STATED GOAL: Copy exactly the lines that run from the top of the listing to the line containing "scene.render.fps = FPS", both ends included, and omit the pictures.

[Start INFORMATION PROVIDED]

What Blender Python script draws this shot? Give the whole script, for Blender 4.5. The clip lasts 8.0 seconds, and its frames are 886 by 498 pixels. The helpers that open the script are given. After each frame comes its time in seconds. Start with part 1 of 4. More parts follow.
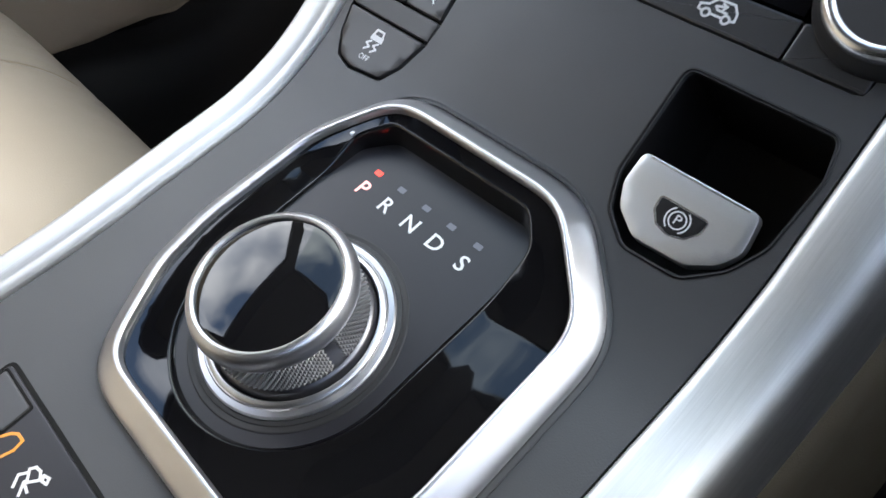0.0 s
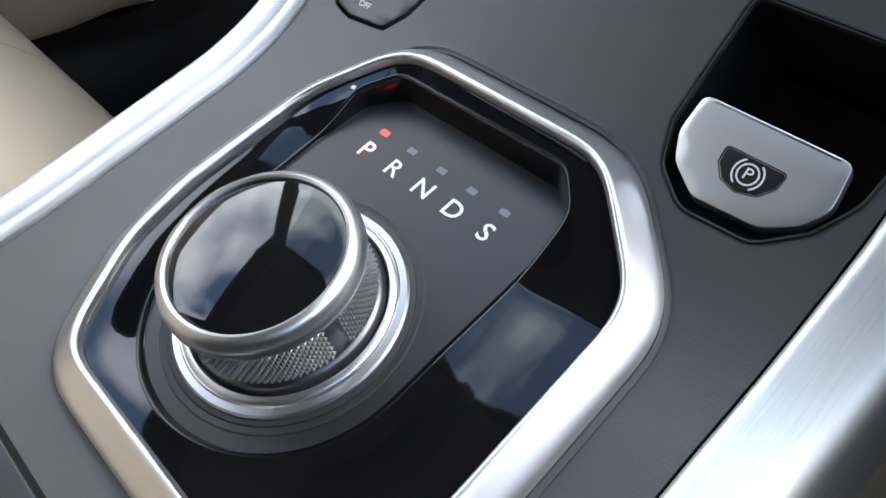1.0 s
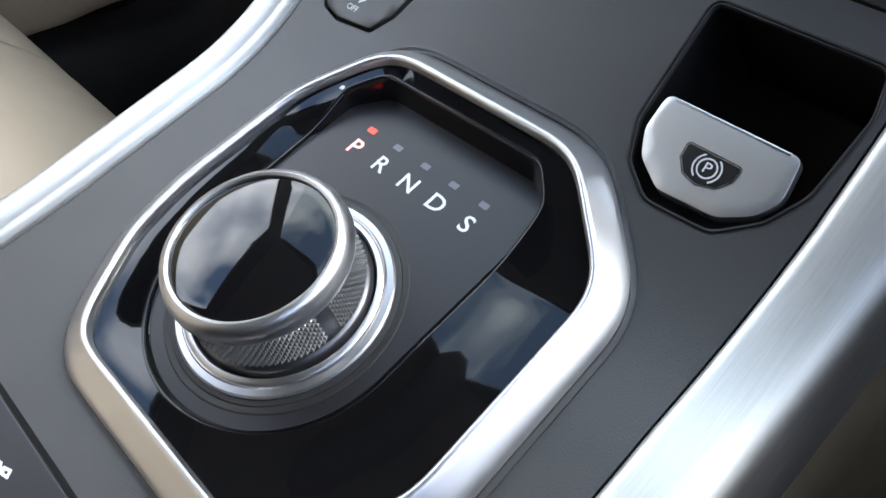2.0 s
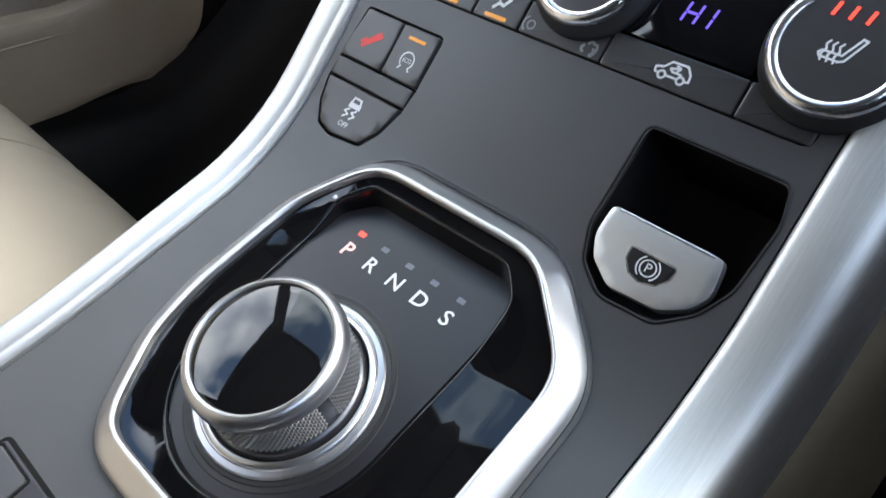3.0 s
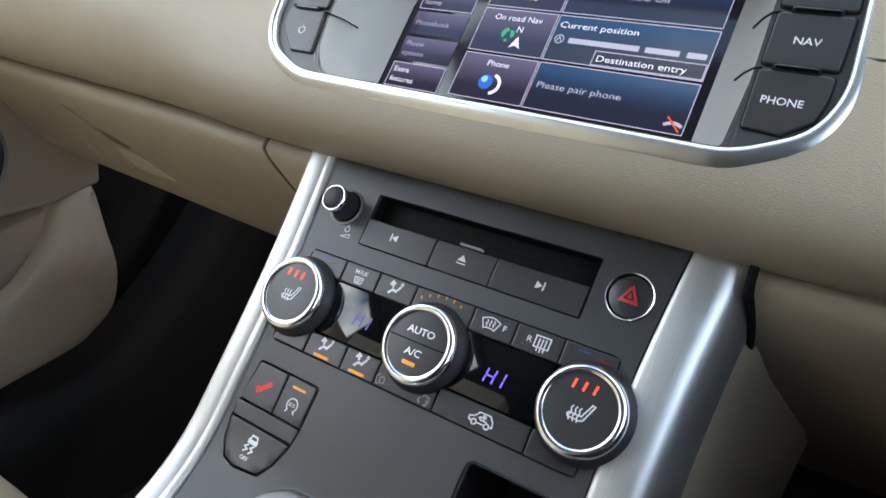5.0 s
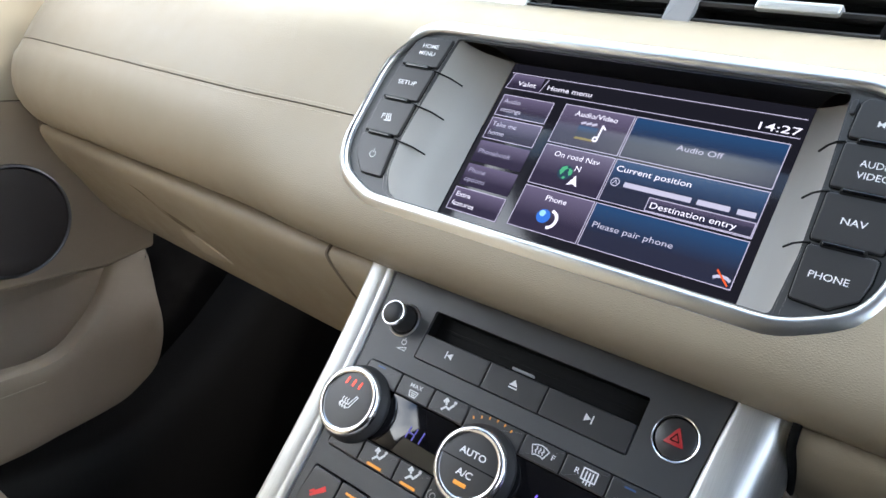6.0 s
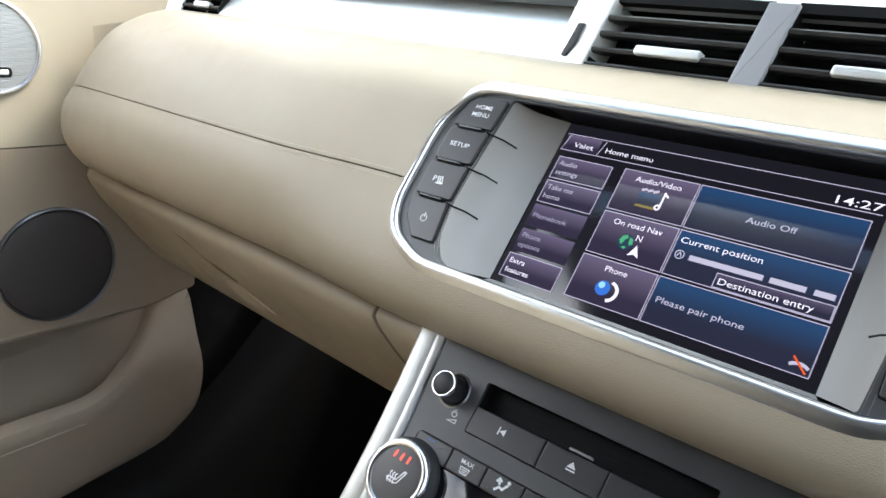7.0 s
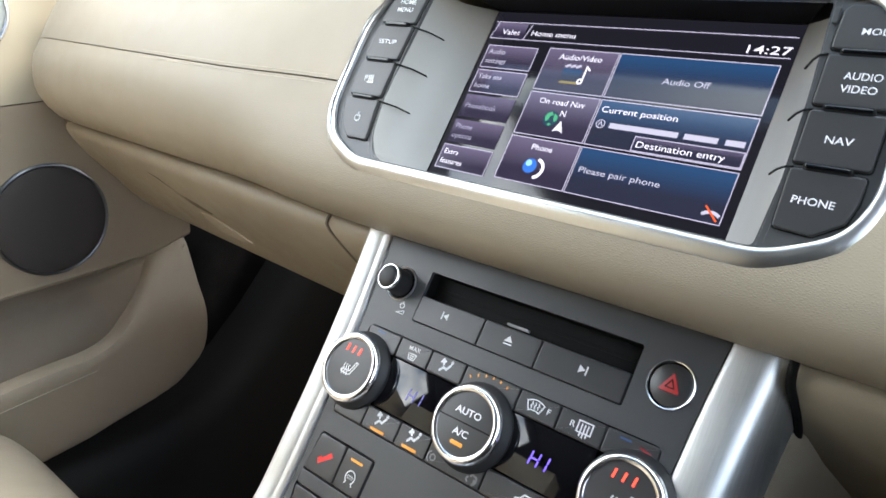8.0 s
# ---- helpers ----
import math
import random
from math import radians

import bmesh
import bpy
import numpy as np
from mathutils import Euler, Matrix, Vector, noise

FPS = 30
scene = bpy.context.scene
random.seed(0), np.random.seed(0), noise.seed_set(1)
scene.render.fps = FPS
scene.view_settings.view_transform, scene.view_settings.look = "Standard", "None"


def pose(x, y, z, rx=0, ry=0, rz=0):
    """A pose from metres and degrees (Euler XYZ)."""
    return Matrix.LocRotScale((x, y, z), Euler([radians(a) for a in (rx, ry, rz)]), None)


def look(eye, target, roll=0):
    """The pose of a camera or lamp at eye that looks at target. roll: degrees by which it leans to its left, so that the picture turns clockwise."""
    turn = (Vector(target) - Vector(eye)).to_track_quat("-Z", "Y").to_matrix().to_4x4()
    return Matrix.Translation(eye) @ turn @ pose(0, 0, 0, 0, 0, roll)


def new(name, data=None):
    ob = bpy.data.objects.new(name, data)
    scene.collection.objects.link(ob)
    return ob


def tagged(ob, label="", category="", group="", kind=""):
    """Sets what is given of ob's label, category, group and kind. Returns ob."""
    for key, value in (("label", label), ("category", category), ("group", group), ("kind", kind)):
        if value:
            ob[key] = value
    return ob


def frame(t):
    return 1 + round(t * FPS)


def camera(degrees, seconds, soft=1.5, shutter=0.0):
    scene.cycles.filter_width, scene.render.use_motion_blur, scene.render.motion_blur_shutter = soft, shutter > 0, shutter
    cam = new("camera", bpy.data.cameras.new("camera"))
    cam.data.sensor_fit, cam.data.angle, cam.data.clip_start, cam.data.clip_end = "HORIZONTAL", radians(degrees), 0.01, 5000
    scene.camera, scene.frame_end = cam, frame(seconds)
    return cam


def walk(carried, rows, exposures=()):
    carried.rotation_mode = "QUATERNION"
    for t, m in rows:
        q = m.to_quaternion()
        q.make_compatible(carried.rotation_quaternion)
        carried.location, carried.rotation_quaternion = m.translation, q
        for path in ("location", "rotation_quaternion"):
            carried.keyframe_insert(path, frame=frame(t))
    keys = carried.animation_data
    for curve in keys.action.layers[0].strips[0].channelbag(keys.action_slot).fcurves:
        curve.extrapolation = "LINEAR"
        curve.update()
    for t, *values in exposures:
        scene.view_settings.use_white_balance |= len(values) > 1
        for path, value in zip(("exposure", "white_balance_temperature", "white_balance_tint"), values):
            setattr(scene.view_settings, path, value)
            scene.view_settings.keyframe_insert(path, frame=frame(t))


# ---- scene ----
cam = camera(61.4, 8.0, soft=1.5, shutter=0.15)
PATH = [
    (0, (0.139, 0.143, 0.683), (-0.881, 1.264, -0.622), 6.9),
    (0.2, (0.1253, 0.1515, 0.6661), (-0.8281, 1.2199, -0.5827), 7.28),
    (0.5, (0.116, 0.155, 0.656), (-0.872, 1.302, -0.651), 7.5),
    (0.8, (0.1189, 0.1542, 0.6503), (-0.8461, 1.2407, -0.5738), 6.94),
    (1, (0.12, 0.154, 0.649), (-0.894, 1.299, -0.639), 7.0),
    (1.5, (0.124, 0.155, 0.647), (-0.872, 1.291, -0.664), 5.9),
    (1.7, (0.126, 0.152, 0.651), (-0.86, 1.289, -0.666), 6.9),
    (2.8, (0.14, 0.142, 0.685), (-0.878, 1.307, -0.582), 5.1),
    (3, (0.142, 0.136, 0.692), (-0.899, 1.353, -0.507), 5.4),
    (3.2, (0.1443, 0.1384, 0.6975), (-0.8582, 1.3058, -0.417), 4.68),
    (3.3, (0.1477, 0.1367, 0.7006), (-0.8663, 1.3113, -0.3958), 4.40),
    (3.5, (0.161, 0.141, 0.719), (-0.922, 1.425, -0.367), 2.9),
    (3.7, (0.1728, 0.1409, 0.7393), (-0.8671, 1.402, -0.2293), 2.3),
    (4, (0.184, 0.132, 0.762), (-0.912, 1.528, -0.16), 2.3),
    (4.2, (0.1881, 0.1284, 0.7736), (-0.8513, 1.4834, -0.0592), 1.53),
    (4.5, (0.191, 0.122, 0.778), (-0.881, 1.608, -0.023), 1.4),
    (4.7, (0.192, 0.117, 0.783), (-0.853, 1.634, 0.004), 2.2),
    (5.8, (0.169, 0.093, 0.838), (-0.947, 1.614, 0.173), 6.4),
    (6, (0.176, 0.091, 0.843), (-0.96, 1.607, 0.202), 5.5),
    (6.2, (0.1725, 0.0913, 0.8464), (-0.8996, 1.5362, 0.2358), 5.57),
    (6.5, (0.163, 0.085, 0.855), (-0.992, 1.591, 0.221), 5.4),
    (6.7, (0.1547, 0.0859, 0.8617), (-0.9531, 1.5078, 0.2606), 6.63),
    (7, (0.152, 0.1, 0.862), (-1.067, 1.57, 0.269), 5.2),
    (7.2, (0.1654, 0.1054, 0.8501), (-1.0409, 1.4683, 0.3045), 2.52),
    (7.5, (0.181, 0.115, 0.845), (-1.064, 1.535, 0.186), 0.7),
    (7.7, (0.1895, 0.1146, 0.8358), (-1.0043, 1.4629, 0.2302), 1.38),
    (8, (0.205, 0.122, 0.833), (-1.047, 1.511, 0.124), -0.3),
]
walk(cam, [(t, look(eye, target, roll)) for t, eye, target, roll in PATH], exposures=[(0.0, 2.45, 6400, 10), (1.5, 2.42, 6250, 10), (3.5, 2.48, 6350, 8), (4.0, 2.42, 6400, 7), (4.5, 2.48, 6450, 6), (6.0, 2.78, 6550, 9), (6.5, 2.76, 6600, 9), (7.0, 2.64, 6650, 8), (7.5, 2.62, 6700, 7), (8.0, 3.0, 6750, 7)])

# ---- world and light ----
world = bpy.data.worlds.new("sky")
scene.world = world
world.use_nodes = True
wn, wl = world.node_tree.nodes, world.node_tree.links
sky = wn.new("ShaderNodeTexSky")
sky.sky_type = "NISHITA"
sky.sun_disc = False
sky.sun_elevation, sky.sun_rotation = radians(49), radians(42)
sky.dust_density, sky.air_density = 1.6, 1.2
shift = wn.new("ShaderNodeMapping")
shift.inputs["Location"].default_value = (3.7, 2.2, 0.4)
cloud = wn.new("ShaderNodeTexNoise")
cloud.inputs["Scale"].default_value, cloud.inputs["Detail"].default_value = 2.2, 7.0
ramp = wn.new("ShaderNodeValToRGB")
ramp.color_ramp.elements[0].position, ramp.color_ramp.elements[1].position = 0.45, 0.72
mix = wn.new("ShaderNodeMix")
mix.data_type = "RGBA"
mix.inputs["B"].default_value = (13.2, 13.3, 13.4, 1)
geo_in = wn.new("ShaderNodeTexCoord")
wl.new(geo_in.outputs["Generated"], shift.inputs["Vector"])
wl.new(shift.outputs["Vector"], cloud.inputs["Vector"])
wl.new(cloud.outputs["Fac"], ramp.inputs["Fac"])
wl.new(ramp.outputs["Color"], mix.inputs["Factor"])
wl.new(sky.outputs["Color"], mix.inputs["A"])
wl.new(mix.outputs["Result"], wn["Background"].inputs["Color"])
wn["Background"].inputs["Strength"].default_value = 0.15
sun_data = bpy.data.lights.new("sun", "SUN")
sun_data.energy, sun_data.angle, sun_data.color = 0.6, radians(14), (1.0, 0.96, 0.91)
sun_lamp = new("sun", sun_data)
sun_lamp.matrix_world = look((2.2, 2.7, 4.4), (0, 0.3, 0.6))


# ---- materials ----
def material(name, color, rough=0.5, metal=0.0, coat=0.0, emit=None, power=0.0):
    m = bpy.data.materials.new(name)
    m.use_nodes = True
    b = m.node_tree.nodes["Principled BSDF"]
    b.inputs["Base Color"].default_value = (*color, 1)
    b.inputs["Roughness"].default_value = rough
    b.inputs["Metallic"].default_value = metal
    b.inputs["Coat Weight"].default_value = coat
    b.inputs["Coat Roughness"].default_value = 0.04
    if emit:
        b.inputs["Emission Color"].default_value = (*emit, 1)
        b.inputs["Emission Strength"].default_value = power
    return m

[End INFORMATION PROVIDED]

RESULT FOR THIS EXERCISE:
What Blender Python script draws this shot? Give the whole script, for Blender 4.5. The clip lasts 8.0 seconds, and its frames are 886 by 498 pixels. The helpers that open the script are given. After each frame comes its time in seconds. Start with part 1 of 4. More parts follow.
0.0 s
1.0 s
2.0 s
3.0 s
5.0 s
6.0 s
7.0 s
8.0 s
# ---- helpers ----
import math
import random
from math import radians

import bmesh
import bpy
import numpy as np
from mathutils import Euler, Matrix, Vector, noise

FPS = 30
scene = bpy.context.scene
random.seed(0), np.random.seed(0), noise.seed_set(1)
scene.render.fps = FPS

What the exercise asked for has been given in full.